As every good disaster recovery practitioner knows, a DR plan must be tested if it is to have real credibility. DR managers are often limited to simulations of disasters, with varying degrees of effectiveness. In general, the two dimensions that you will seek to optimise in your disaster recovery planning are the realism of the simulation and the involvement of people in the organisation. Yet as we’ll see below there may still be one disaster that you can do for real – and without sending your enterprise into a tailspin.

In ascending order of realism for simulation of disasters, we might have: models or computer simulations; games specifically designed to mimic disaster recovery situations; and situations that are imposed by management on the organization (denial of access to headquarters, for example).
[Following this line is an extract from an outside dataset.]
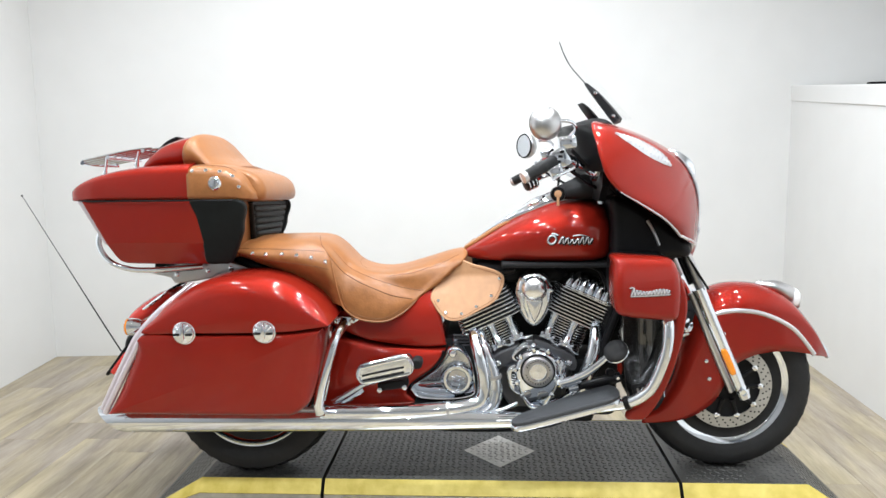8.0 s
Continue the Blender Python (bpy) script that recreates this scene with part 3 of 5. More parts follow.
def emblem(name, mat, tree, x0, x1, z, h, host, label, swash):
    """A chrome mark as plain shapes: a curl, a row of slanted bars on one rail, a dark backing."""
    w = x1 - x0
    for s in (-1, 1):
        groups = {}

        def put(pts, r, key, lift):
            bm = groups.setdefault(key, bmesh.new())
            out = []
            for x, zz in curve(pts, 18 if len(pts) < 12 else 200):
                q, nrm = on(tree, x, zz, lift=lift)
                out.append((q.x, q.y * -s, q.z))
            tube(bm, out, r, sides=8, raw=True)

        def stroke(pts, r):
            put(pts, r, "chrome", 0.0022)
            put([(x + 0.0012, zz - 0.0012) for x, zz in pts], r * 1.3 if isinstance(r, float) else [v * 1.3 for v in r], "dark", 0.0002)

        a, waves = (0.26, 6.5) if swash else (0.03, 11.5)
        pts = []
        for k in range(int(waves * 8) + 1):
            f = k / (waves * 8)
            up = 0.5 - 0.5 * math.cos(2 * math.pi * waves * f)
            tall = (0.40 + 0.12 * math.sin(9 * f + 1)) * (1.25 if k < 8 and not swash else 1.0)
            pts.append((x0 + (a + (0.97 - a) * f) * w + 0.10 * h * up, z + (0.14 + tall * up) * h))
        put(pts, h * 0.105, "chrome", 0.0028)
        put([(x + 0.0014, zz - 0.0014) for x, zz in pts], h * 0.175, "dark", 0.0002)
        if not swash:
            stroke([(x0 + 0.02 * w, z + 0.02 * h), (x0 + 0.5 * w, z + 0.0 * h), (x1, z + 0.04 * h)], h * 0.09)
        if swash:
            stroke([(x0 + 0.02 * w, z + 0.36 * h), (x0 + 0.06 * w, z + 0.72 * h), (x0 + 0.15 * w, z + 0.78 * h), (x0 + 0.20 * w, z + 0.5 * h), (x0 + 0.15 * w, z + 0.14 * h), (x0 + 0.07 * w, z + 0.10 * h), (x0 + 0.02 * w, z + 0.30 * h)], h * 0.09)
            stroke([(x0 + 0.10 * w, z + 0.92 * h), (x0 + 0.17 * w, z + 0.96 * h), (x0 + 0.24 * w, z + 0.80 * h)], h * 0.08)
            stroke([(x0 + 0.56 * w, z + 0.78 * h), (x0 + 0.70 * w, z + 0.86 * h), (x0 + 0.86 * w, z + 0.78 * h)], [h * 0.06, h * 0.07, h * 0.03])
        else:
            stroke([(x0, z + 0.85 * h), (x0 + 0.05 * w, z + 0.98 * h), (x0 + 0.12 * w, z + 0.80 * h)], h * 0.08)
        B(name, groups["chrome"], SILVER, host, label)
        B("mark_backing", groups["dark"], BLACK, host, "black backing of the mark")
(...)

Computer simulations are useful first steps because they allow for a ‘non-invasive’ glimpse of what might happen if a production facility or data centre went down. Playing a DR game with real people from the organisation helps disaster situations to become more meaningful and obliges players to think through different options.

While you might insist that everybody in the organisation played the game at some point, there’ll always be a dimension missing: size, meaning the widespread effect a disaster can have on a whole site, rather than just a few people at a time. To bring this dimension into play, you may have to simulate disaster by declaring a location to be inaccessible for the morning, temporarily blocking phone or Internet access or decreeing that all personnel will work from home for the day.
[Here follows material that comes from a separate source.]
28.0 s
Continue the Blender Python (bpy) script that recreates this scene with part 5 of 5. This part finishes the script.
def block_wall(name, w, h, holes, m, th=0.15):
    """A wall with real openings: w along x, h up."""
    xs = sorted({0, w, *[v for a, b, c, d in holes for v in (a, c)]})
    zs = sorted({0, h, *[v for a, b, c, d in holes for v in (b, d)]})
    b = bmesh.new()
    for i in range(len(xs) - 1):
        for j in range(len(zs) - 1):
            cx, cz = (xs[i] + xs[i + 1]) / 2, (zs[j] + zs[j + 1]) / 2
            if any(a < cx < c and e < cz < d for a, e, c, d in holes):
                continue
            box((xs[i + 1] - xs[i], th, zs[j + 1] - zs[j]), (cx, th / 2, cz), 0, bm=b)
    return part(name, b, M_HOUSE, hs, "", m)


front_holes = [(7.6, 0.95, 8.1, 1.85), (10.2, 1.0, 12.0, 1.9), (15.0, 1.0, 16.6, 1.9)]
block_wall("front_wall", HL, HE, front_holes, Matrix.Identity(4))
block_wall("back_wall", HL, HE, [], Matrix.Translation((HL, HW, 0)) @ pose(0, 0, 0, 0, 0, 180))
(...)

Finally, while it’s true that you wouldn’t try to create a fire, a flood, an earthquake or any other similar catastrophe, there is another disaster that can reasonably (but take all necessary precautions first!) be created – and that also happens to be the biggest culprit for enterprise downtime overall. It’s the IT system crash, whether in terms of a server, an application, a hard drive or a network connection. Some companies now run computer programs that randomly stop such bits of the IT infrastructure to test recovery or resilience: Netflix with its application Chaos Monkey is an example.